Today the compositions of Karl Goldmark are largely ignored, but the substantial body of his chamber music is deserving of a second hearing by modern artists and audiences in search of less-traditional repertoires of strong musical inspiration and quality. Although allusions to Mendelssohn, Schumann, and Spohr abound in the chamber music, Goldmark's musical language was largely determined by Hungarian folk culture, by his childhood memories of the synagogue, and by a great variety of musical influences. He never belonged to any real "school" and left no real disciples. When he died in 1915, it was as an honored member of the Viennese musical establishment. He was praised both in Vienna and in Budapest, where his operas enjoyed continuous production until 1930, effectively bridging a major Central European cultural divide.

The Trio for Piano, Violin and Cello, Op. 4, in B-flat Major, was composed in 1858/1859, during the composer's visit to his native Hungary.

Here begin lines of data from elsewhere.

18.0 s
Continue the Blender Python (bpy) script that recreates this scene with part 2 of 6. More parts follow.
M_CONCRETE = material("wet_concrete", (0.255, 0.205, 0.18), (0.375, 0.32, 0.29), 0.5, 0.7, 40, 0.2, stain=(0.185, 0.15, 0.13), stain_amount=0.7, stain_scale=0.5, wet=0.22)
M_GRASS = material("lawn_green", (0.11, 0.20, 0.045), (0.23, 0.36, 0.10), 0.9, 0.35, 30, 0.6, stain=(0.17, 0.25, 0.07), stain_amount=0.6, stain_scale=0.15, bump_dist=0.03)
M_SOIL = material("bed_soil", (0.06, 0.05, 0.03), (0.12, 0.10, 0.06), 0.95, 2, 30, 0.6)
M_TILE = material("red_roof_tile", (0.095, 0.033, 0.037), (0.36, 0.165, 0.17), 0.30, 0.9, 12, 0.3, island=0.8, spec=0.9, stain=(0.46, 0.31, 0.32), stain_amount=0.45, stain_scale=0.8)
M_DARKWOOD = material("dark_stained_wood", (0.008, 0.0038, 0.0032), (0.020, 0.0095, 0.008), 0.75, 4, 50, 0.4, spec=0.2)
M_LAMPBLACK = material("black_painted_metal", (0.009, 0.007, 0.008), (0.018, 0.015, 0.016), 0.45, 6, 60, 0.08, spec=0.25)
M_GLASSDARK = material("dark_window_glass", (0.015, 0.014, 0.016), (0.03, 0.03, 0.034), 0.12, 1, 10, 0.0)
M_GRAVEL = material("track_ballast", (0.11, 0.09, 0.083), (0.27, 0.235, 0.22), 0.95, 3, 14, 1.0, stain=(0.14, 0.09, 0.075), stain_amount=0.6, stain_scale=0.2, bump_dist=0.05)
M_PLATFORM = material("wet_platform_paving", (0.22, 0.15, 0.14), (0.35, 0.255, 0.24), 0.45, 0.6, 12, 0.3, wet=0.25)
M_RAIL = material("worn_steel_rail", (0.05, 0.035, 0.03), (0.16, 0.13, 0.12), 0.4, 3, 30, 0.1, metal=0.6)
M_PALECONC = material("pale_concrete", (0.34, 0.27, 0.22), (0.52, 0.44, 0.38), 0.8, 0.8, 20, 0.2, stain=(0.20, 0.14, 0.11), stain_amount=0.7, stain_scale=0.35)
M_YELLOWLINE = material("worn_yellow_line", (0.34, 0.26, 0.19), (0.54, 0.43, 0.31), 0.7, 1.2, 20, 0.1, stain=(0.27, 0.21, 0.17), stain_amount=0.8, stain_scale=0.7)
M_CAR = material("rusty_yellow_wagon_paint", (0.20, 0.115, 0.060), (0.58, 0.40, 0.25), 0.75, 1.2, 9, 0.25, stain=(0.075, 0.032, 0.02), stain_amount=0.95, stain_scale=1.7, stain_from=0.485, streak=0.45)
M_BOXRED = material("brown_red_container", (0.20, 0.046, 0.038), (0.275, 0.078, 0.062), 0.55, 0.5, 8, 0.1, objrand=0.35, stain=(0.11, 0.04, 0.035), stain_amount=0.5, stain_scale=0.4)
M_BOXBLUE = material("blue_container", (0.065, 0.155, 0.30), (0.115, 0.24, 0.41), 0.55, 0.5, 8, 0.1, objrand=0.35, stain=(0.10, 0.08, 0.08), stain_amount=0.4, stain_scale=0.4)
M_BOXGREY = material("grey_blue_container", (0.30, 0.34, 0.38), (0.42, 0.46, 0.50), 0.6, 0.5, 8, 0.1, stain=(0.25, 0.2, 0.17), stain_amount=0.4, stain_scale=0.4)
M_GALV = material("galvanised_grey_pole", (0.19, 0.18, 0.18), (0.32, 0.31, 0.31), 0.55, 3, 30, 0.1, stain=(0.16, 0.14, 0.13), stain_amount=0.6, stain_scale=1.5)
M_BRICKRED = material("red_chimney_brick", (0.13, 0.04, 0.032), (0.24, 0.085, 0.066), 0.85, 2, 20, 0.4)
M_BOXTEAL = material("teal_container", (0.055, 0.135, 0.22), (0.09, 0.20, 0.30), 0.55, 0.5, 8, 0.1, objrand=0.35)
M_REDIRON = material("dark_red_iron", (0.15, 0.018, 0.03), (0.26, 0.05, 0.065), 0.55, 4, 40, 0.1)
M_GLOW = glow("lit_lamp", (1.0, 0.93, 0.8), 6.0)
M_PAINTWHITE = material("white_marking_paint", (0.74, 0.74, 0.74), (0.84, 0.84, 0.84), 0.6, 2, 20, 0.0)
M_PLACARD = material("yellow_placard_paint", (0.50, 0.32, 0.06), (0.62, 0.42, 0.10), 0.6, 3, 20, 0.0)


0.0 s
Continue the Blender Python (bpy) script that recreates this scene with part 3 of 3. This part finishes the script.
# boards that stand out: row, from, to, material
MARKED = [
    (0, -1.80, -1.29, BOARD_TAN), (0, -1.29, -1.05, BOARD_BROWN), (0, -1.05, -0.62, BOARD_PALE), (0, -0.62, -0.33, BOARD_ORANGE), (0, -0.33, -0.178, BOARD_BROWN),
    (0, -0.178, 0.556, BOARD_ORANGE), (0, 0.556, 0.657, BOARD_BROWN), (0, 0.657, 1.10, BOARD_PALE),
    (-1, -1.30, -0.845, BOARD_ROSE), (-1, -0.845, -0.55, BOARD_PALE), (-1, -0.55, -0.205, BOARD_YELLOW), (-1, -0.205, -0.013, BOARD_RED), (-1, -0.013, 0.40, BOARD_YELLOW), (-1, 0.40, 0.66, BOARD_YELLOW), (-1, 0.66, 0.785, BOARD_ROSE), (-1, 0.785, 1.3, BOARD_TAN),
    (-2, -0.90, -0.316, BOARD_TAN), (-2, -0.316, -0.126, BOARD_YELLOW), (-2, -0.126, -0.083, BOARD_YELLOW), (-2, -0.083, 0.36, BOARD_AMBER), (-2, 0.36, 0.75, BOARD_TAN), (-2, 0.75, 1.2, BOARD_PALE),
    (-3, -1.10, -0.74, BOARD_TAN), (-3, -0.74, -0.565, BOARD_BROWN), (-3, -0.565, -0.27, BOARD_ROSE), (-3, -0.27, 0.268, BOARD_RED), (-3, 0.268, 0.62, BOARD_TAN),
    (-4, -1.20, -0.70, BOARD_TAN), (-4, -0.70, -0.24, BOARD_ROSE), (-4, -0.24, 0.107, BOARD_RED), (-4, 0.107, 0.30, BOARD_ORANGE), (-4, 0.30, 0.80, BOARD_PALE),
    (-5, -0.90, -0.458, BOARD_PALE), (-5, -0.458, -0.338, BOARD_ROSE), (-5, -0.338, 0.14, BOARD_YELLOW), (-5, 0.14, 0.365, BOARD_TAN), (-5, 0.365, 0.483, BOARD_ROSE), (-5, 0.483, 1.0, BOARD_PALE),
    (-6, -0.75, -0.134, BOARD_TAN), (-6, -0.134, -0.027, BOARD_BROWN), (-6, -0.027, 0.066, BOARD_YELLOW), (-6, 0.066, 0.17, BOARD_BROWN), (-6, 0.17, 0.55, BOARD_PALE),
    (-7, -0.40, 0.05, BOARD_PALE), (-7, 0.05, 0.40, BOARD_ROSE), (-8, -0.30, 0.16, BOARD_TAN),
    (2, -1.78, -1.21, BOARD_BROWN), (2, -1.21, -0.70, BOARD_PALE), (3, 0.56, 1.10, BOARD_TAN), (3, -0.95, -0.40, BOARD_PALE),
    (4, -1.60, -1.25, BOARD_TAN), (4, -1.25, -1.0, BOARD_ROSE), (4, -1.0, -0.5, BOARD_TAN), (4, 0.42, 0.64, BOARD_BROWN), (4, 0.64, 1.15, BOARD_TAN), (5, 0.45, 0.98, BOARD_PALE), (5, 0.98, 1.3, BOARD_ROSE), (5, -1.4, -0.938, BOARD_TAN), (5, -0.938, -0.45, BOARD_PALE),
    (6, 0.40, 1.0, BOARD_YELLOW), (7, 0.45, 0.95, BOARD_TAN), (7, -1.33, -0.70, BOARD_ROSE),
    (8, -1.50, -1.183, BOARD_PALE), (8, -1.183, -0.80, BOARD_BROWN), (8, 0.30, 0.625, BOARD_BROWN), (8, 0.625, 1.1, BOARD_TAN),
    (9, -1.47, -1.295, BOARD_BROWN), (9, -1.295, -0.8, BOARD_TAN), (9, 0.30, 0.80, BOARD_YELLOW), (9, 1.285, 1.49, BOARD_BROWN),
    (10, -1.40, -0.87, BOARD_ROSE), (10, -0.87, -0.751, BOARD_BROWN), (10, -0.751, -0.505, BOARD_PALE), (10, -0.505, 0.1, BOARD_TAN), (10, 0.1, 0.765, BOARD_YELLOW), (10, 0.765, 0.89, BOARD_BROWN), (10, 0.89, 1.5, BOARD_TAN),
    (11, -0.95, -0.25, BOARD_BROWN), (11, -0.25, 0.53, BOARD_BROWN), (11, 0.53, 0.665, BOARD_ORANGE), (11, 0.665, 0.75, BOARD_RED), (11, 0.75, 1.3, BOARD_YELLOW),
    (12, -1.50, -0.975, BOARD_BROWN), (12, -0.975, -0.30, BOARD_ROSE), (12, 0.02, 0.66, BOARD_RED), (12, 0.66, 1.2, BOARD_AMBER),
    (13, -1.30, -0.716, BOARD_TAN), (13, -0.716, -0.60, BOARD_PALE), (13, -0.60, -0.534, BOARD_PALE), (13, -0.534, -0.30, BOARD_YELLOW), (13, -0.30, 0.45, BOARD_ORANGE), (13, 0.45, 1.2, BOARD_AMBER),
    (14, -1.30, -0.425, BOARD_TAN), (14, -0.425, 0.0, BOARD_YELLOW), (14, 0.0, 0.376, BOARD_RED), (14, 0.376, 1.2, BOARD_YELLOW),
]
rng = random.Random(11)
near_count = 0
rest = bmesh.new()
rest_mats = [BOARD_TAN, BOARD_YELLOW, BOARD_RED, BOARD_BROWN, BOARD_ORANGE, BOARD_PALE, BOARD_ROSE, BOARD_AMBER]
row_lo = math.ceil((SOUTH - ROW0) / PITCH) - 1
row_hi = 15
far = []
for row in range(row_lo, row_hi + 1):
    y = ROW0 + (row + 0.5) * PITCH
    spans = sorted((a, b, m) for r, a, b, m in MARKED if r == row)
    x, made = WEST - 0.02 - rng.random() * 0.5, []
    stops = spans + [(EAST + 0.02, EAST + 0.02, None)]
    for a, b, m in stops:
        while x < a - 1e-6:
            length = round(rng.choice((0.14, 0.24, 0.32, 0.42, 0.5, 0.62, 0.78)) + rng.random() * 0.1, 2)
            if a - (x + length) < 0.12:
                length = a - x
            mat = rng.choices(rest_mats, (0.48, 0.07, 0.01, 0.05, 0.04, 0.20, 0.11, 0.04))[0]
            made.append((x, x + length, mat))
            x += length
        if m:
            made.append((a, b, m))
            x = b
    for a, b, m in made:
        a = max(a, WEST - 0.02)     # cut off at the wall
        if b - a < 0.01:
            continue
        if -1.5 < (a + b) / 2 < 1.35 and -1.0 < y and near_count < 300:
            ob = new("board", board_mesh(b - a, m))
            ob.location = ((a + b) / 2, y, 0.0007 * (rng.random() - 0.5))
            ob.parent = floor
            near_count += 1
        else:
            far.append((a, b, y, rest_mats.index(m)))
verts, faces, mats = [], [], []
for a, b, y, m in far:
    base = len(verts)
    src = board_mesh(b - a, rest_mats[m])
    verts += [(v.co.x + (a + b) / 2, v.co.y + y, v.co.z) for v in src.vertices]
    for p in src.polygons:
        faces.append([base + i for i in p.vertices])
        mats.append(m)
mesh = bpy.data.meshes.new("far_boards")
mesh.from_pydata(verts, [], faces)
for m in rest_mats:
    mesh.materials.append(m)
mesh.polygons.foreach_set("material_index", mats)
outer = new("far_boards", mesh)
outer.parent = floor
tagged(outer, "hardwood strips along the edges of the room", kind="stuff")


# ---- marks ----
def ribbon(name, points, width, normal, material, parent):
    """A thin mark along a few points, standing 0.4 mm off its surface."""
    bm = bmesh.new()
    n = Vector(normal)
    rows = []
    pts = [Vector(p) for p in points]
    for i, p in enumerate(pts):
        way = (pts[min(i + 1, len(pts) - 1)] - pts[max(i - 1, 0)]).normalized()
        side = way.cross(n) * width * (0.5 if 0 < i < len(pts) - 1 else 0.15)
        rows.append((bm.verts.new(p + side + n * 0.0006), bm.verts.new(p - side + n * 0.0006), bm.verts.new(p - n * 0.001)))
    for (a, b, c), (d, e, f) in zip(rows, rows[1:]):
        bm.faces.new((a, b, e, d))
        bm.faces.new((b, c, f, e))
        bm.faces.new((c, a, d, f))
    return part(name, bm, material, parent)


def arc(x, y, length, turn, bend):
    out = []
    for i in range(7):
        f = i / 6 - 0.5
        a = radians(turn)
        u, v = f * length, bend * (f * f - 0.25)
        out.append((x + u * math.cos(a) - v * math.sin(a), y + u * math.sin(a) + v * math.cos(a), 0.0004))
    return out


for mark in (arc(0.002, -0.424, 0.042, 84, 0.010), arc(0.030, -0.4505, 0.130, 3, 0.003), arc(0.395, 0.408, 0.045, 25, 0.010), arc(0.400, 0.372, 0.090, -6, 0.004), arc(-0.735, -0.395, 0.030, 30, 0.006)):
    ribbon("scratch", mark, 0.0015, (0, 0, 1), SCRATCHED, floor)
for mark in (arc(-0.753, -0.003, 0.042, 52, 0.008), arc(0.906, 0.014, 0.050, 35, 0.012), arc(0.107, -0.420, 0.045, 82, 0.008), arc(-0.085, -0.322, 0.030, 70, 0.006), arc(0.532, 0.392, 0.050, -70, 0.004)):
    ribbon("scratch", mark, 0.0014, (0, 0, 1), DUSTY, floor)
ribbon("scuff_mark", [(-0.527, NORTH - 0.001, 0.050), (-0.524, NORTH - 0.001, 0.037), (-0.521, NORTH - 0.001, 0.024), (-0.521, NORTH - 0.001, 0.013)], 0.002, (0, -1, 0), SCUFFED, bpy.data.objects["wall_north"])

It reflects some of the new training in counterpoint and the fugal compositions of J. S. Bach which Goldmark received during that short stay in Pest. The opening movement, marked Schnell, opens with a frisky buoyant theme in the piano, which the strings pick up and repeat. The spirit of Mendelssohn seems to hover attentively over the initial theme. A short, pensive motif in the strings provides a wistful relief, but the original theme returns for a lengthy development, a final recapitulation, and a brisk repartee between the piano and the strings. The second movement, an Adagio marked Langsam, doch nicht schleppend [Slowly, but not dragging], opens with a tender, soulful cello solo, above detached chords in the piano. Each instrument is featured as soloist in the varied repetitions of the theme, which seems to predate passages from Tchaikovsky's great A Minor Piano Trio, especially in the quiet piano arpeggios. Delicate pizzicato chords bring the song to a subdued end. The Scherzo presents evidence of Goldmark's study of Bach's fugal style during his two-year visit to Budapest. After a brusque introduction, a fugato theme is picked up by all the instruments in turn, followed by a relaxed trio section. The restless energy of the initial theme and its fugato companion return and lead to a headlong rush a la Mendelssohn to the movement's sudden end, on two quiet pizzicato chords. The Finale, also marked Schnell [quickly], features a noble cello statement, followed by a tender and wistful second statement introduced by the piano (one of Goldmark's happier inspirations). A vigorous development of these major themes (note especially the graceful cello entrances) ends this youthful effort on a bright and optimistic note.

The Trio for Piano, Violin and Cello, op. 33, in E minor, is a more mature work, written twenty years later, around 1880. An opening Allegro con moto introduces a vigorous theme, followed by a second theme, which features a wistful second subject in halting rhythm. The development provides especially the cellist with some noble solo passages and enables Goldmark to demonstrate his mastery of fugato elements from his studies of the music of J. S. Bach. The return of the second subject in a major key produces an effect that is especially magical. The Scherzo, marked Presto, features a scurrying melody that betrays again the composer's admiration of Felix Mendelssohn. This time the second subject is an Austrian Laendler [country dance], introduced by the piano. The Andante sostenuto is especially brief, a prayer for violin with piano accompaniment that features some unexpected harmonic touches and piano chords. The concluding Allegro opens with a statement for piano, followed by a more wistful second subject (a Goldmark trademark in his chamber music). After more fugato treatment in the development, the strings linger on the second theme, now transposed into a major key, as if reluctant to end. But end it must, and Goldmark concludes the piece in silence. It is difficult to imagine a more fitting tribute to the brief flourishing of the Austro-Hungarian Dual Monarchy than this nostalgic setting by one of its finest musical talents.